Before I started writing for this blog site, I argued with God. I did not know what a blog was. I drug my feet, but then I stayed with my son who already had a blog and he guided me through the initial steps. I had no idea what blogging would develop, within my life, into a second church home, with friends that I love hearing from and those I make an effort to ‘visit.’ But while I was arguing, God kept putting four statements in my head. “Give what I had written away. Go where they are. They are on the Internet. Write a blog.” I still have no idea who “they” are. I guess I will meet “they” in Heaven.
And that’s the point.

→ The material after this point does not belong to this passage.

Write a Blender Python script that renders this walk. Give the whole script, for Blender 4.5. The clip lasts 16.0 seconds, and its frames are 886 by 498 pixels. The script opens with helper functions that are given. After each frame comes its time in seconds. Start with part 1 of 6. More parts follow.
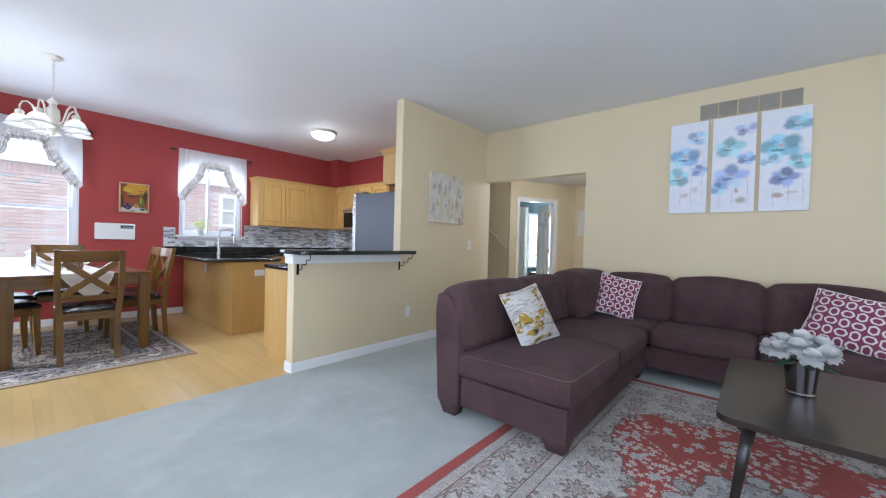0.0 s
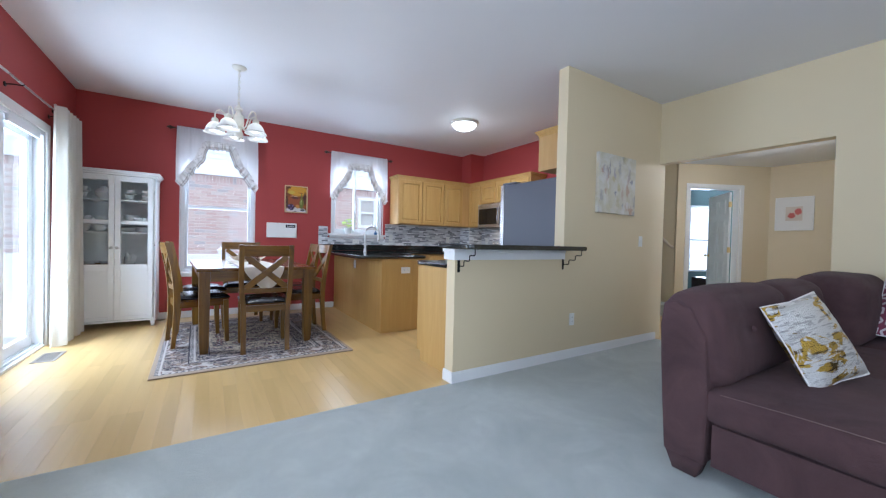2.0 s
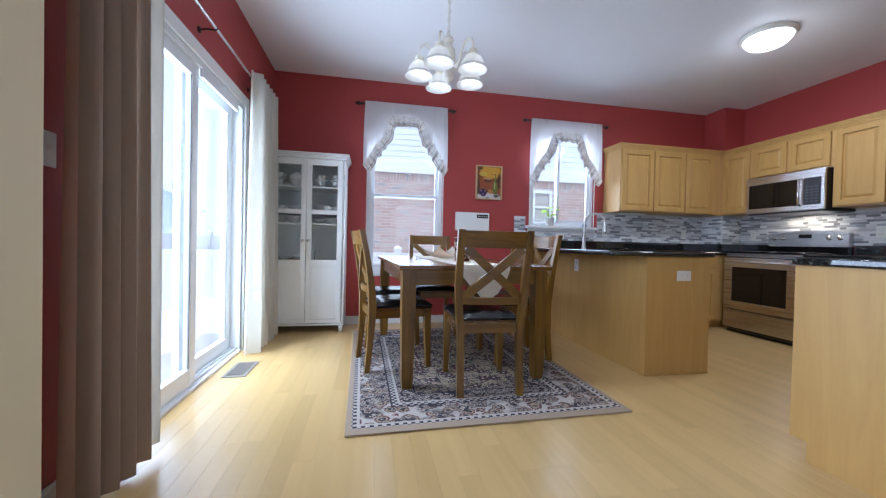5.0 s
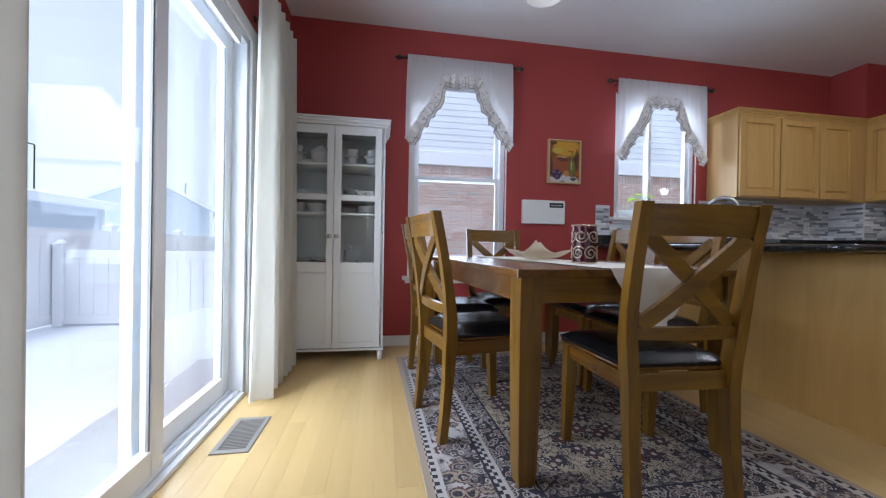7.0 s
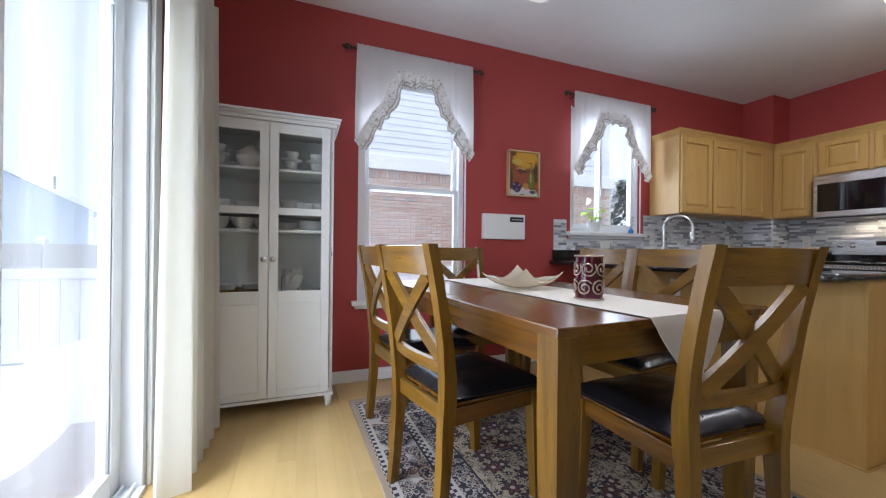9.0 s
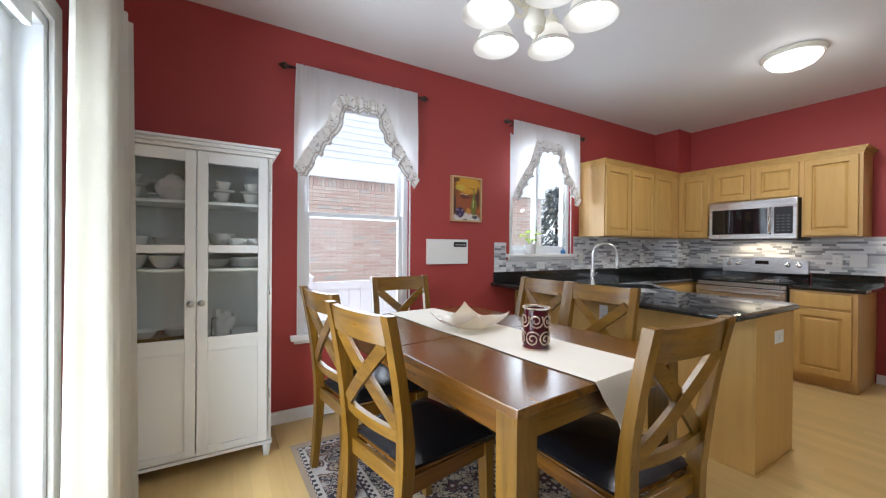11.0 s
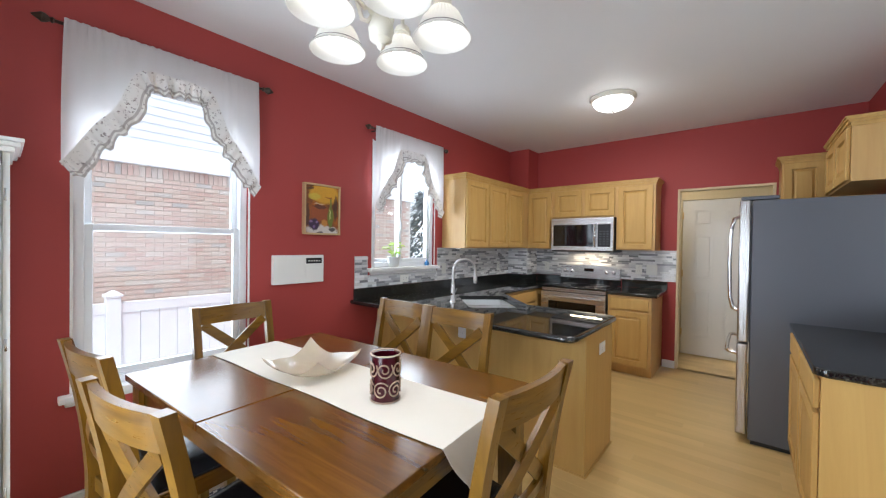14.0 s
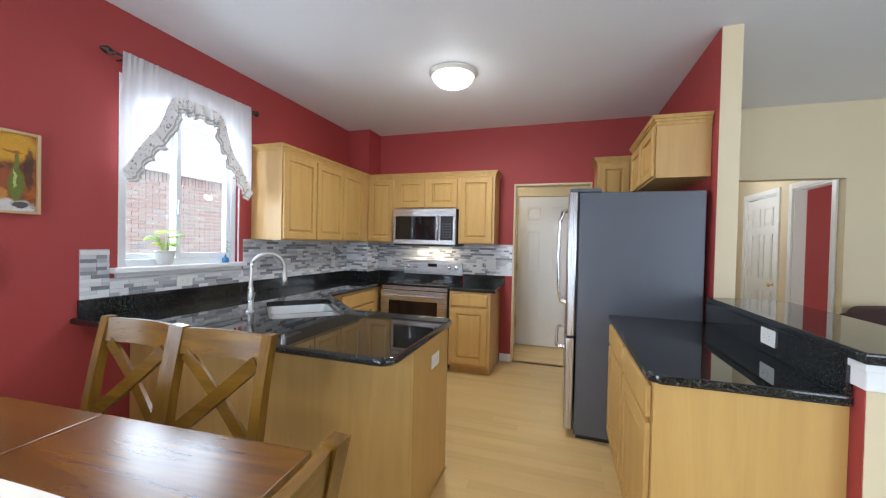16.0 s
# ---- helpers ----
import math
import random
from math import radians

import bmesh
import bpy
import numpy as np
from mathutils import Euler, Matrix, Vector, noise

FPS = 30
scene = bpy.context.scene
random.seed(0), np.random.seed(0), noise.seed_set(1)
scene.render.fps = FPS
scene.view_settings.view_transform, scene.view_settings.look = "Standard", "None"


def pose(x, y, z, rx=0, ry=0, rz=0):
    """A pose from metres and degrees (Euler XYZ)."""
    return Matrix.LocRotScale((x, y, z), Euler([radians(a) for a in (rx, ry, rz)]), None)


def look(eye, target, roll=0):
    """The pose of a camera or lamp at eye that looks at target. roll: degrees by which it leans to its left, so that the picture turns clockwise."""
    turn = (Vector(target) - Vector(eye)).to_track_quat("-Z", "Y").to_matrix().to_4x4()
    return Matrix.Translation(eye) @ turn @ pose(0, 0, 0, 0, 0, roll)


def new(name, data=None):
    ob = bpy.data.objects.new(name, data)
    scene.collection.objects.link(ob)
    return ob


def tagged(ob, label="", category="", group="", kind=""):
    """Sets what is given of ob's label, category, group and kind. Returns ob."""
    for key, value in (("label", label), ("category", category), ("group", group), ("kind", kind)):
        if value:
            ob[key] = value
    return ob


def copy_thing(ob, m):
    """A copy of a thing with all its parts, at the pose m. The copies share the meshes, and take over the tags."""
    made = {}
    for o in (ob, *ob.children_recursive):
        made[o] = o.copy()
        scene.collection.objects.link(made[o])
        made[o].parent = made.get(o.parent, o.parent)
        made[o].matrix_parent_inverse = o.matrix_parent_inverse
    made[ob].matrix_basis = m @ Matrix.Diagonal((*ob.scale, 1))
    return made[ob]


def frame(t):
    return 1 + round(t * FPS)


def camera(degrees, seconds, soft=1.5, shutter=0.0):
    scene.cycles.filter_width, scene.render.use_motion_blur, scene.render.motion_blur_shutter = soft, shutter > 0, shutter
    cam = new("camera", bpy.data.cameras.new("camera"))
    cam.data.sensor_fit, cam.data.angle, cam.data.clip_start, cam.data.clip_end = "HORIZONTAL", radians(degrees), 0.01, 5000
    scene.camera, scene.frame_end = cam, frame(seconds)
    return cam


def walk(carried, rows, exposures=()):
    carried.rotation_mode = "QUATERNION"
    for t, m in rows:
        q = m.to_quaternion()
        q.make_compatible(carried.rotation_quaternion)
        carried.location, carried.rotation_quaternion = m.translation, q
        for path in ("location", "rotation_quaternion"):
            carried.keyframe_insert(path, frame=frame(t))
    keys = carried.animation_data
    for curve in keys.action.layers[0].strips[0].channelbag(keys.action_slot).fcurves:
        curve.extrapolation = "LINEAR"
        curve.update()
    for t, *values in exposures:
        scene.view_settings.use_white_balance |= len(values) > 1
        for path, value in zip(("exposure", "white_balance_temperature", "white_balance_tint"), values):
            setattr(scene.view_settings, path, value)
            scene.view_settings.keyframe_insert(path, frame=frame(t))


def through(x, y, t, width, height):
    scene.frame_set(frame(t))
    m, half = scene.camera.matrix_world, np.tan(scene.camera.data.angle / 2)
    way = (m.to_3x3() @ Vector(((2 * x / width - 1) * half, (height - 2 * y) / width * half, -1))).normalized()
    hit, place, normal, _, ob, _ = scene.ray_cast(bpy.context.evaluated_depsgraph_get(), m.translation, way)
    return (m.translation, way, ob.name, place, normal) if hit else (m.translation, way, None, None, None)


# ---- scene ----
cam = camera(100.4, 16.0, 1.2)
PATH = [
    (0, (0.144, -0.037, 1.158), (-1.157, 1.481, 1.127), 1.6),
    (0.5, (0.026, -0.053, 1.138), (-1.372, 1.377, 1.104), 1.6),
    (1, (-0.147, -0.038, 1.118), (-1.66, 1.269, 1.079), 1.4),
    (1.5, (-0.351, -0.024, 1.091), (-1.966, 1.155, 1.054), 1.4),
    (2, (-0.571, -0.038, 1.078), (-2.26, 1.032, 1.041), 1.4),
    (2.5, (-0.804, -0.028, 1.055), (-2.55, 0.946, 1.02), 1.4),
    (3, (-1.074, -0.012, 1.016), (-2.886, 0.833, 0.98), 1.3),
    (3.5, (-1.367, -0.068, 0.994), (-3.229, 0.661, 0.955), 1.3),
    (4, (-1.641, -0.149, 0.986), (-3.54, 0.477, 0.945), 1.3),
    (4.5, (-1.928, -0.223, 0.96), (-3.866, 0.266, 0.926), 1.4),
    (5, (-2.222, -0.304, 0.929), (-4.185, 0.077, 0.899), 1.3),
    (5.2, (-2.335, -0.345, 0.928), (-4.302, 0.016, 0.894), 1.5),
    (7.5, (-3.443, -0.634, 0.853), (-5.416, -0.308, 0.844), 0.9),
    (8, (-3.555, -0.676, 0.911), (-5.507, -0.24, 0.906), 0.8),
    (8.5, (-3.629, -0.722, 0.944), (-5.541, -0.135, 0.954), 0.7),
    (9, (-3.674, -0.76, 0.995), (-5.542, -0.046, 0.997), 0.6),
    (11.3, (-3.73, -0.827, 1.26), (-5.415, 0.25, 1.251), 0.6),
    (11.5, (-3.749, -0.815, 1.275), (-5.41, 0.298, 1.266), 0.7),
    (12, (-3.752, -0.809, 1.321), (-5.364, 0.374, 1.305), 0.7),
    (12.5, (-3.764, -0.799, 1.347), (-5.322, 0.455, 1.332), 0.8),
    (13, (-3.777, -0.785, 1.378), (-5.27, 0.546, 1.36), 0.8),
    (13.5, (-3.782, -0.736, 1.398), (-5.185, 0.688, 1.374), 0.9),
    (14, (-3.811, -0.607, 1.4), (-5.087, 0.933, 1.376), 0.8),
    (14.5, (-3.855, -0.455, 1.399), (-4.983, 1.196, 1.372), 0.9),
    (15, (-3.897, -0.309, 1.394), (-4.837, 1.457, 1.363), 1.0),
    (15.5, (-3.913, -0.15, 1.375), (-4.663, 1.704, 1.348), 1.2),
    (16, (-3.905, 0.055, 1.367), (-4.519, 1.958, 1.336), 1.3),
]
LIGHT = [(0, 0.50, 5350, 12), (2.5, 0.26, 5150, 12), (5, 0.05, 5150, 13), (7.5, -0.40, 5500, 14), (9, -0.15, 5650, 13), (11.5, 0.20, 5900, 10), (13, 0.23, 5850, 10), (14.5, 0.27, 5900, 10), (16, 0.45, 5600, 9)]
walk(cam, [(t, look(eye, target, roll)) for t, eye, target, roll in PATH], LIGHT)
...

God placed us here for a purpose. That purpose has nothing to do with who “they” are. The shorter catechism says that man’s chief end is to glorify God and enjoy Him forever. I didn’t use quotes, but I think that’s right. I memorized it about 55 years ago, so maybe I’m rusty. But in enjoying God forever and glorifying God, does that not include sharing the God that we know with others who may not know Him? How can you not do so?
But the argument made by my friend muddied the waters with regard to grieving the Holy Spirit. How do you grieve the Holy Spirit? The author listed three things: 1) Not doing something that God had in mind for you to do. 2) Not recognizing God’s presence or ignoring God when He is sending you a message. And 3) Continuing in repeated sin.
For those three ways of grieving the Holy Spirit, each can only be ‘fixed’ if we ‘do’ something. We can do what God wanted us to do, as I am with this blog. We can listen to God when He nudges us in one direction or another. And we can repent.
But as for the “Ill Conceived Notion?” We need to understand that two separate things are being confused here. There is no ‘work’ that can be done to be saved. But, once saved, there is so much work to do in order that we can glorify God and enjoy Him forever.
Soli Deo Gloria. Only to God be the Glory.